## Instructions for the task
Pick out all lines with the word "parts" from the records that follow.

## Given data
==============================
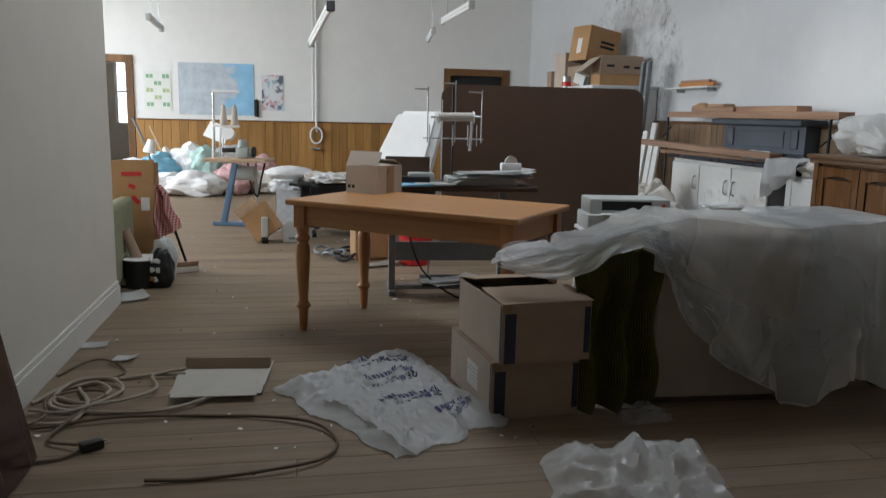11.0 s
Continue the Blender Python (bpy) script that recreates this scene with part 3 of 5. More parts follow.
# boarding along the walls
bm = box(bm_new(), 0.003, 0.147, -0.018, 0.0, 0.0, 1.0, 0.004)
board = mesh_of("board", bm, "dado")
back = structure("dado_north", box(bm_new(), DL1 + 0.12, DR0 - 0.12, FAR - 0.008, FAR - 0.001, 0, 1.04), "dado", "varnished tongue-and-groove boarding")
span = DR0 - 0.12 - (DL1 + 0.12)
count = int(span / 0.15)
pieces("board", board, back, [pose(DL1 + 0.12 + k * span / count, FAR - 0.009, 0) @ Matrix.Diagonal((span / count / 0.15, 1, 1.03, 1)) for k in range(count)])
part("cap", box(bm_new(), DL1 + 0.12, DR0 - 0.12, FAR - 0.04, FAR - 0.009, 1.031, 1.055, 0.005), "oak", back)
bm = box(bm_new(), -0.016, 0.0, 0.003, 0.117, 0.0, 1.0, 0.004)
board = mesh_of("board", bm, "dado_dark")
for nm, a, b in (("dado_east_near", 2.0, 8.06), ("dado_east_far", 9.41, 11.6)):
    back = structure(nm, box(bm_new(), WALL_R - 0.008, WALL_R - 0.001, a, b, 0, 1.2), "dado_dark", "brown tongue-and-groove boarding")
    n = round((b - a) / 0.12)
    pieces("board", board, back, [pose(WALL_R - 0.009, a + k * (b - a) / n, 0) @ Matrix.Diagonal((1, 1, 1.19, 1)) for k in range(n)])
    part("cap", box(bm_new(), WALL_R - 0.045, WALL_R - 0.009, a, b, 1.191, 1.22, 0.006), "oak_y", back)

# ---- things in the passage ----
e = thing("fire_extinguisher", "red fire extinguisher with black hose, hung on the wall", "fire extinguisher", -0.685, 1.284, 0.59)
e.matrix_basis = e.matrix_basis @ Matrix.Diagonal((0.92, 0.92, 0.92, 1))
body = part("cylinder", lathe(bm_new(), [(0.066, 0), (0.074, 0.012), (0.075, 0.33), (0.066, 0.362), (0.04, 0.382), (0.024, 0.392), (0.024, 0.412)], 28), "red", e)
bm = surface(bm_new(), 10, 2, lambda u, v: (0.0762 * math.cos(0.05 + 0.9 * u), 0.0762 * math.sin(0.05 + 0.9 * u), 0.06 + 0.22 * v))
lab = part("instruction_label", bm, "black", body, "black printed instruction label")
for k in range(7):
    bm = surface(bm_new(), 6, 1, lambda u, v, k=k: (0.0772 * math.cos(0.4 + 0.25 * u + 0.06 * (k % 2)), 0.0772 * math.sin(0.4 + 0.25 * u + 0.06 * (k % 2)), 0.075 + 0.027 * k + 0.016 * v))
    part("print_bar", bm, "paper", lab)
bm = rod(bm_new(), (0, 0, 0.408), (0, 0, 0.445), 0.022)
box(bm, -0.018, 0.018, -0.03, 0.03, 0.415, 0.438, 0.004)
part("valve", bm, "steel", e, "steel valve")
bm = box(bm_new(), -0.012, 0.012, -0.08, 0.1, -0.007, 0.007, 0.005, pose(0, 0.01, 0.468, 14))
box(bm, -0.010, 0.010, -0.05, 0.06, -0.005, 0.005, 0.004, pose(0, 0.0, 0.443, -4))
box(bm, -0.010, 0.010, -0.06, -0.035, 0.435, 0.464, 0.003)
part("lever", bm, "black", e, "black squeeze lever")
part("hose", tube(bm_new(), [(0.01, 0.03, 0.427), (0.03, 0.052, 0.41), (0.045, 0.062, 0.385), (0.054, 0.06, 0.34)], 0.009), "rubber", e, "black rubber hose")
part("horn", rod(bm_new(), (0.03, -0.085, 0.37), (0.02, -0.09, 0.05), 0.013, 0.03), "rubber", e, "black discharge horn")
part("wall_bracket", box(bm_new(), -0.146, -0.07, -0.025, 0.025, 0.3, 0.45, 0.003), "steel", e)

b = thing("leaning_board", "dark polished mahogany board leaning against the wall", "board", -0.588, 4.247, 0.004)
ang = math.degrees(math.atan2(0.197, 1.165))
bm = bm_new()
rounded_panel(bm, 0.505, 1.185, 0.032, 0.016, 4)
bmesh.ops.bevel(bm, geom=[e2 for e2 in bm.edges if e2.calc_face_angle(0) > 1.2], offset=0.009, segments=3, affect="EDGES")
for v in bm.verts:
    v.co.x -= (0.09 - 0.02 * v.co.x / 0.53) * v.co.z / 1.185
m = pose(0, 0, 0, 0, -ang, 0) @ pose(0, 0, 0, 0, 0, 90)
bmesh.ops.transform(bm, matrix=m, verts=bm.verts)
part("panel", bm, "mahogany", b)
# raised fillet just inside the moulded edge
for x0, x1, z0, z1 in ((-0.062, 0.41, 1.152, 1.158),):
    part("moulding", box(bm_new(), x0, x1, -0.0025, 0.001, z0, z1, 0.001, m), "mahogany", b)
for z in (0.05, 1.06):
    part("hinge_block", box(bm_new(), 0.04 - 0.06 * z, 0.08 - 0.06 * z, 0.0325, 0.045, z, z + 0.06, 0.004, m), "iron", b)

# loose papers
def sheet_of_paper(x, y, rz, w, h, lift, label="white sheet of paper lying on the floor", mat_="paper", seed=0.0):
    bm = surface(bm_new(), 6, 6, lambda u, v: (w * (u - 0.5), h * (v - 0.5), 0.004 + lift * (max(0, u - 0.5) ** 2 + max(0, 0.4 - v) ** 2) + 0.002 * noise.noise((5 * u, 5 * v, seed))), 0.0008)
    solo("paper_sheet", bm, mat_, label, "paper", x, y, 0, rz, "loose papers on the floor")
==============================
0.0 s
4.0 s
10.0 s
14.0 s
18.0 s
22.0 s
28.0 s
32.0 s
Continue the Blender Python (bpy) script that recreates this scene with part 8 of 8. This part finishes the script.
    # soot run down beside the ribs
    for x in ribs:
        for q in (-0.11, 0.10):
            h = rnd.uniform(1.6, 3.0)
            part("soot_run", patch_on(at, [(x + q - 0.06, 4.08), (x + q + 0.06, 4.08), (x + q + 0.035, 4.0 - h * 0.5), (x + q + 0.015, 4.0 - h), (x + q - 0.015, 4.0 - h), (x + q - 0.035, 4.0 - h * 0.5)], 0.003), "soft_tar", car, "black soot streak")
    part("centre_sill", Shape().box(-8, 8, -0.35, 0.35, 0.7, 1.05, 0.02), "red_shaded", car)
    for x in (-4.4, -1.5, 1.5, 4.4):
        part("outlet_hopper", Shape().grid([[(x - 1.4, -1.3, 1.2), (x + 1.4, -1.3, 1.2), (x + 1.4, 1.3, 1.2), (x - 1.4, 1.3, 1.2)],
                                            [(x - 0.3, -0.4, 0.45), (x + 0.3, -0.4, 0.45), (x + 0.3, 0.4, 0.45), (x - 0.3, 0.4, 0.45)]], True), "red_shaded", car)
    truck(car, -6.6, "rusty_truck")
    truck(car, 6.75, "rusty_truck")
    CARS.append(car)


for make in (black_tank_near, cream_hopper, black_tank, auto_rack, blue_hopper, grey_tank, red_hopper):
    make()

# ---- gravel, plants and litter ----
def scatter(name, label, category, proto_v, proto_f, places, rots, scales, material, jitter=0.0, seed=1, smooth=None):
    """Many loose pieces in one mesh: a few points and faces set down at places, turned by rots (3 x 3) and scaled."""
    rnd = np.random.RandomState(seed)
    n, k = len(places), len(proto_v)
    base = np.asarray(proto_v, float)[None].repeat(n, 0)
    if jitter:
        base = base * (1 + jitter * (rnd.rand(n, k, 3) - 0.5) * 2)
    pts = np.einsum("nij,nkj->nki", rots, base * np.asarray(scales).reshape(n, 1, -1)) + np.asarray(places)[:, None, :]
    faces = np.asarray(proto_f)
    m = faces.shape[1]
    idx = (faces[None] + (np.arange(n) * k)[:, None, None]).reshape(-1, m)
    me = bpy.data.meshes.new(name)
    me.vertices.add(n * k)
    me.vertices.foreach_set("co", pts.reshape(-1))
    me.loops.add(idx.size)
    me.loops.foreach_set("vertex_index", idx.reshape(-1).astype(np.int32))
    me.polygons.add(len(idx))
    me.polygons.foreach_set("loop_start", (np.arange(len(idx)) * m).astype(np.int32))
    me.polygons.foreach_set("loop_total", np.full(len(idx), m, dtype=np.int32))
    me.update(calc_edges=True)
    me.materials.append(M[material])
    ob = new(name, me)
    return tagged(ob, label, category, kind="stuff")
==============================
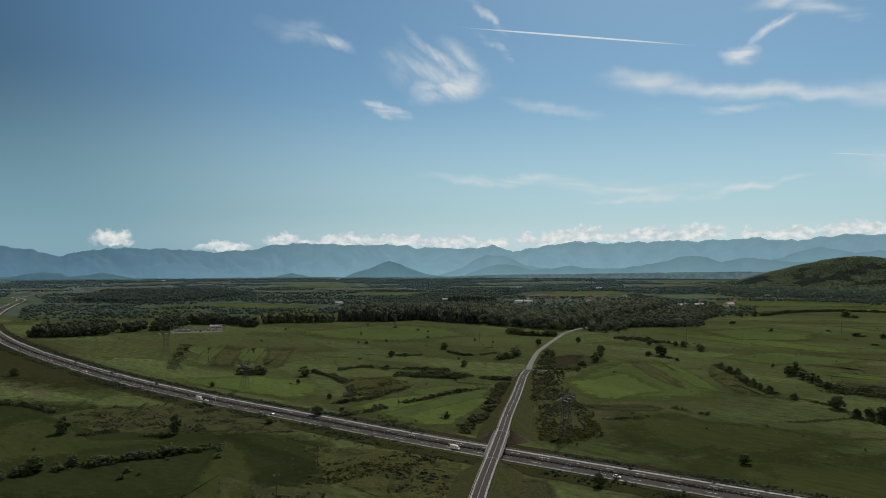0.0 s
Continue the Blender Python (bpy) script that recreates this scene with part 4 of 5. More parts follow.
==============================
## Response for this exercise
Continue the Blender Python (bpy) script that recreates this scene with part 3 of 5. More parts follow.
Continue the Blender Python (bpy) script that recreates this scene with part 4 of 5. More parts follow.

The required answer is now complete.